Like other California residents, you may find yourself embroiled in a dispute with another party. Perhaps you attempted to resolve the situation without involving the courts, but those efforts got you nowhere. Now, you are facing the possibility of filing a lawsuit.
If this is not your first choice as a resolution method, you may want to know that there is another way. Mediation is an alternative method of resolving disputes that has worked well for others in the past. You may also be considering this method but need answers to some questions first.
Can mediation be used in any type of dispute?
Yes, mediation can help resolve just about any type of civil dispute. However, under certain circumstances, it may not be your best choice. Consider the following situations:
- Creating a legal precedent or sending a message remains a priority for you. Since mediation does not set precedents, the results of the mediation of a particular dispute will not apply to any similar disputes that may arise in the future.
- Getting the other party to admit guilt in connection with the dispute remains a priority for you. Mediation does not require an admission of guilt to be successful. Compromise holds greater importance in this process.
- Believing that a jury would award a large settlement may preclude the use of mediation. Since mediation helps the parties reach a compromise, it doesn't necessarily mean a large payout.
If your goals include any of the above, mediation may not be a good fit.
Reaching a fair resolution to your dispute
If your focus is more on resolving the dispute in a way that allows you to feel you received fair treatment and you reached a satisfactory agreement, then mediation may be for you.
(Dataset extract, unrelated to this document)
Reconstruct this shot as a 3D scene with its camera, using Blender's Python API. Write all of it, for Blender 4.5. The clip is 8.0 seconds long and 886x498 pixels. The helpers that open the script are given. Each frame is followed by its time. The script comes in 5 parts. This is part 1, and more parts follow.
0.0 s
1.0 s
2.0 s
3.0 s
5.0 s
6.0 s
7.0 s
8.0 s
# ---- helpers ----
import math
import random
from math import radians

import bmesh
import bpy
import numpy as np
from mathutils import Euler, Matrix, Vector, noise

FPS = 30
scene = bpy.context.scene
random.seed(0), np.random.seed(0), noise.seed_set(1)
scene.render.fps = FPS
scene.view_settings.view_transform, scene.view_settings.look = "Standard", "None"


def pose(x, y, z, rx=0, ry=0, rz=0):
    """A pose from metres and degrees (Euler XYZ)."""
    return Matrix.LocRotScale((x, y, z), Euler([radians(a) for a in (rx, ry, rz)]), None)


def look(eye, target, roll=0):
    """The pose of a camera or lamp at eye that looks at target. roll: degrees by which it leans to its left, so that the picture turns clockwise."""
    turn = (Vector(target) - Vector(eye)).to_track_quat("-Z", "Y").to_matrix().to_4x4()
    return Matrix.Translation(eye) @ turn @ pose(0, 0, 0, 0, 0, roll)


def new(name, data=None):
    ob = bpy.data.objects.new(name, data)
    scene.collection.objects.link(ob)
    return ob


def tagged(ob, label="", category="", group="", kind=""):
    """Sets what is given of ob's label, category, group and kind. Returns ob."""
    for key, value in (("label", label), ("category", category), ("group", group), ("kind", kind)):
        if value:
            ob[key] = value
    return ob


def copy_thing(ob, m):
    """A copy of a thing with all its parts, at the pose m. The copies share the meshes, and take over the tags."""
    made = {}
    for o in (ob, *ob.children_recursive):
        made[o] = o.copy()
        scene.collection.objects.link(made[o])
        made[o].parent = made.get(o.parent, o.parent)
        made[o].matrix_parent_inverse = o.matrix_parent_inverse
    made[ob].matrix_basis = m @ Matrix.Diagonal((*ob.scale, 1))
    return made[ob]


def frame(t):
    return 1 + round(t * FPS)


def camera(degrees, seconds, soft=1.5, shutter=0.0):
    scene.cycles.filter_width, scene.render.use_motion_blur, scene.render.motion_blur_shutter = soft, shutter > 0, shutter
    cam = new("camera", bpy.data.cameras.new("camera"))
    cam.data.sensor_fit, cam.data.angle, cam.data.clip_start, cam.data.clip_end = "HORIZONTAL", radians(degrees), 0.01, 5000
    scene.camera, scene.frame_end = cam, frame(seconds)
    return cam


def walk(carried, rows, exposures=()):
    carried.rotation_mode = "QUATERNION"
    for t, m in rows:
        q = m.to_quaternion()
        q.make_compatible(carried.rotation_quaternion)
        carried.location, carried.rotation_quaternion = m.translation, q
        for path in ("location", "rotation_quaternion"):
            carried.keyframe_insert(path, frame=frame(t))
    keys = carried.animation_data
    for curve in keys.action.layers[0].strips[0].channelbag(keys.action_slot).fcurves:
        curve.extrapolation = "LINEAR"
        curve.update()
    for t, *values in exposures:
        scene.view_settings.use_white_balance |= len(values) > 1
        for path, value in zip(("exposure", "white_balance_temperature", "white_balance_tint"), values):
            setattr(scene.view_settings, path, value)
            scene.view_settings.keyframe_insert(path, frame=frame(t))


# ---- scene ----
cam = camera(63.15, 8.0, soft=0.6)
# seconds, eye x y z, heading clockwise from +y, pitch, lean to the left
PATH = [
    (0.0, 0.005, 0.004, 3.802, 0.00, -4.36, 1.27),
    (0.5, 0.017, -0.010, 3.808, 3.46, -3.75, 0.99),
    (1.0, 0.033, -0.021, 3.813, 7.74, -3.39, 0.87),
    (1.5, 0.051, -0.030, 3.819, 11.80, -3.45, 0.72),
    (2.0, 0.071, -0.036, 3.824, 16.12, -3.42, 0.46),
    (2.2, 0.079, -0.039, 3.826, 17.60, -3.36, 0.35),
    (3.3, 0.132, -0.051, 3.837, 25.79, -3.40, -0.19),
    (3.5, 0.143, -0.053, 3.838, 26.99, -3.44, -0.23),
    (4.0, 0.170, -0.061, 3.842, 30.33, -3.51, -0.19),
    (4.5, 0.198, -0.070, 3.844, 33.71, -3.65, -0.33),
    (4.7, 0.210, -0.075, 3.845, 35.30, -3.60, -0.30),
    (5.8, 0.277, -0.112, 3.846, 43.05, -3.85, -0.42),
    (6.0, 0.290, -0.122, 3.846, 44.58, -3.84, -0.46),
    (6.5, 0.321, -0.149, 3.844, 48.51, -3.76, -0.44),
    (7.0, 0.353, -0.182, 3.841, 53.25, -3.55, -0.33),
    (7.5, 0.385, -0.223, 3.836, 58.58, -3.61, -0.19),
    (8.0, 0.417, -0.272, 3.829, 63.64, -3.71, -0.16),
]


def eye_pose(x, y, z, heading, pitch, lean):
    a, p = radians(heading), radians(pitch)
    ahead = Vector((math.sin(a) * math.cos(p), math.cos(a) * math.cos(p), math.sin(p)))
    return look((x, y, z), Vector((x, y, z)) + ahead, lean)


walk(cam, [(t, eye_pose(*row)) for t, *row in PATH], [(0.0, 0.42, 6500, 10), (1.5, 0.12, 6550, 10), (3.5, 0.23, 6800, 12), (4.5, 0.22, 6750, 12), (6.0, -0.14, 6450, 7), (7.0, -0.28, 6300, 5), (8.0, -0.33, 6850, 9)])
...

Because you participate in creating the agreement, you receive the opportunity to present your side of the story and then come to a compromise with which both parties can live. No judge or jury forces you into a resolution with which you may not agree.
What to expect during the mediation process
If you agree to participate in mediation, you can expect the following to occur:
- The mediator will confirm your goals and outline the rules of the process.
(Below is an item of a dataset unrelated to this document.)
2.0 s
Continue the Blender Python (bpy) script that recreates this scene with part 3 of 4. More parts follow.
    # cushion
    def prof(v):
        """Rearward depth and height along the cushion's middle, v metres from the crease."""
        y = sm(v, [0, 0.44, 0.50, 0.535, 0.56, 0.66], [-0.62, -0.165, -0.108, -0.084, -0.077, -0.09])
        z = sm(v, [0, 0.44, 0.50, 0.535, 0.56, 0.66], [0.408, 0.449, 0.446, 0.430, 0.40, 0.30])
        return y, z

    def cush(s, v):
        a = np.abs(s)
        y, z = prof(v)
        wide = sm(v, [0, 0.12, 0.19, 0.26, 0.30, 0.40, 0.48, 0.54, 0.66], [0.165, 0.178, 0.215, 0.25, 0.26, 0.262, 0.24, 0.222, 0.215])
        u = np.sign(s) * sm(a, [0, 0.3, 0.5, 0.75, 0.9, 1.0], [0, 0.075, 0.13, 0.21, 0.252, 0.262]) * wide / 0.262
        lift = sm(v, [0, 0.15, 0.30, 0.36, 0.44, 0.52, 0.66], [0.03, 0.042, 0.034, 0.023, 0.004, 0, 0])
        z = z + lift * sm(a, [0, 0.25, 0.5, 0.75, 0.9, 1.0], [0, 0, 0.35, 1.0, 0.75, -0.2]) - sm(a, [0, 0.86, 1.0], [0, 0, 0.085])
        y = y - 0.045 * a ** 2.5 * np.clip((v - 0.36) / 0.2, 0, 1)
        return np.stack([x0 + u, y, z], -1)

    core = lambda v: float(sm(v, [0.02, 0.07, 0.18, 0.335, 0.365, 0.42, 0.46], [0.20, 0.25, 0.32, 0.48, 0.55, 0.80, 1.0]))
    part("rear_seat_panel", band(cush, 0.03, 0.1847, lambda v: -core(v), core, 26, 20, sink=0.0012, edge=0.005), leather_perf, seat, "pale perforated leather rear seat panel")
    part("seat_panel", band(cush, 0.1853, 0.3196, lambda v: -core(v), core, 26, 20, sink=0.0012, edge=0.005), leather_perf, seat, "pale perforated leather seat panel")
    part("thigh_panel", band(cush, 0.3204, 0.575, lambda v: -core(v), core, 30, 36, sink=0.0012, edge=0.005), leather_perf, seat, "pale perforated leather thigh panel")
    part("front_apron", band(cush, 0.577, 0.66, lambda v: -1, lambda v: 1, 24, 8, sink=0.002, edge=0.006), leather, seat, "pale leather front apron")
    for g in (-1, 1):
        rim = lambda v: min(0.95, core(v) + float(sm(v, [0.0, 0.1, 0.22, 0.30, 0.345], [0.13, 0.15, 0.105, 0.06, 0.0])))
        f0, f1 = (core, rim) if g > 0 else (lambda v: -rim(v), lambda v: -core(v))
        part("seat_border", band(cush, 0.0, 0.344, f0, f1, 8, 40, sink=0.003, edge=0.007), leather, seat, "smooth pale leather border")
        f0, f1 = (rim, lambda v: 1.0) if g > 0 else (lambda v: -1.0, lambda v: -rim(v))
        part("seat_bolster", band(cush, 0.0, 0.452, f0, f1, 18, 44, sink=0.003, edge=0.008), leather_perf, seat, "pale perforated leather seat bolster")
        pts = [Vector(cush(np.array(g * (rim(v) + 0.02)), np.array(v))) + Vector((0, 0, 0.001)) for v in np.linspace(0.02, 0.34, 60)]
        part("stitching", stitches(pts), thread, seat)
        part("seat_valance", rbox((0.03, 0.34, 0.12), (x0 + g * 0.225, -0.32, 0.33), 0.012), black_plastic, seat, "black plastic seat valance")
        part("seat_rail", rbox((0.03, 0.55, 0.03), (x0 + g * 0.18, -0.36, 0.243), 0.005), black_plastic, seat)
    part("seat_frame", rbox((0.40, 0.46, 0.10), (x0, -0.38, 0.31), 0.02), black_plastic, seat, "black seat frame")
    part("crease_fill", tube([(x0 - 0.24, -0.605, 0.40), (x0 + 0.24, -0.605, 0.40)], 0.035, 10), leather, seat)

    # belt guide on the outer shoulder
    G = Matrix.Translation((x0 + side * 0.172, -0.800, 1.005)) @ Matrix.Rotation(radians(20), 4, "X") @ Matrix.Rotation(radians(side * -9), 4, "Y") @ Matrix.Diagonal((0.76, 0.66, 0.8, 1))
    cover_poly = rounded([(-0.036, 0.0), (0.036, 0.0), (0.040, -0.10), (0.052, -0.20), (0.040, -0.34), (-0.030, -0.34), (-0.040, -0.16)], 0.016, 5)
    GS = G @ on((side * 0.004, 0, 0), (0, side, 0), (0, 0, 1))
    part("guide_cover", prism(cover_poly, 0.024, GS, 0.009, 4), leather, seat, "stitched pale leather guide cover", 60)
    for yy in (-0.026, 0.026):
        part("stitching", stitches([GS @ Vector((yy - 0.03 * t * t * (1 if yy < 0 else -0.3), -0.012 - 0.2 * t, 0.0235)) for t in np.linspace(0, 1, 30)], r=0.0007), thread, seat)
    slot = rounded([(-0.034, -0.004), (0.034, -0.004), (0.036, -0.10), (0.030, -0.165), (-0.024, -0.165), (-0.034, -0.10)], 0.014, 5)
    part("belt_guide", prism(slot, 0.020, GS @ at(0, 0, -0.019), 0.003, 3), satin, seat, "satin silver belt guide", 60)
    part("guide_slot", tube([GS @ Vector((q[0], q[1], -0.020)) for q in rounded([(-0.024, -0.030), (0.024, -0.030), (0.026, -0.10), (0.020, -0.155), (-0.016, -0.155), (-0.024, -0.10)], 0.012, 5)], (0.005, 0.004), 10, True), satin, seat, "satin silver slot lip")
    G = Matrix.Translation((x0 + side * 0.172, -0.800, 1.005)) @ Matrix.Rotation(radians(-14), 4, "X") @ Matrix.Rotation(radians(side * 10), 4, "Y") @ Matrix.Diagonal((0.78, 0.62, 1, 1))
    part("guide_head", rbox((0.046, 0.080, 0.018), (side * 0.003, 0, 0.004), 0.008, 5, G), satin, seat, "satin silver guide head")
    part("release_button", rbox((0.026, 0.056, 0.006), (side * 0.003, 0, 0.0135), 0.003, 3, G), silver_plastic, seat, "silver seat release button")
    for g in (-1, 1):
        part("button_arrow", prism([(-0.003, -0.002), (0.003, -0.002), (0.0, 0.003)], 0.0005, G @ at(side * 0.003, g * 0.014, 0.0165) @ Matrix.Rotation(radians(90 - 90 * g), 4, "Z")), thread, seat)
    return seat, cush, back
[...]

- You confer your thoughts regarding what the dispute involves without input from the other side. The other party receives the same opportunity.
- The mediator will oversee discussions regarding the dispute and ways to resolve it with both parties present, and perhaps, with each party individually.
- Once you and the other party reach an agreement, it's put into writing.
- If you don't reach an agreement, the mediator will advise you of the next steps and point out the issues on which you were able to agree.
It's important to note that the mediator does not represent either party. It would be beneficial to have your own counsel to represent you during this process.
Even though the atmosphere of mediation is intentionally informal, that does not mean that legalities are not involved. In order to ensure that your rights remain protected throughout the process, you may want to consider having a legal advocate at your side to answer questions and provide you with legal advice as the negotiations progress.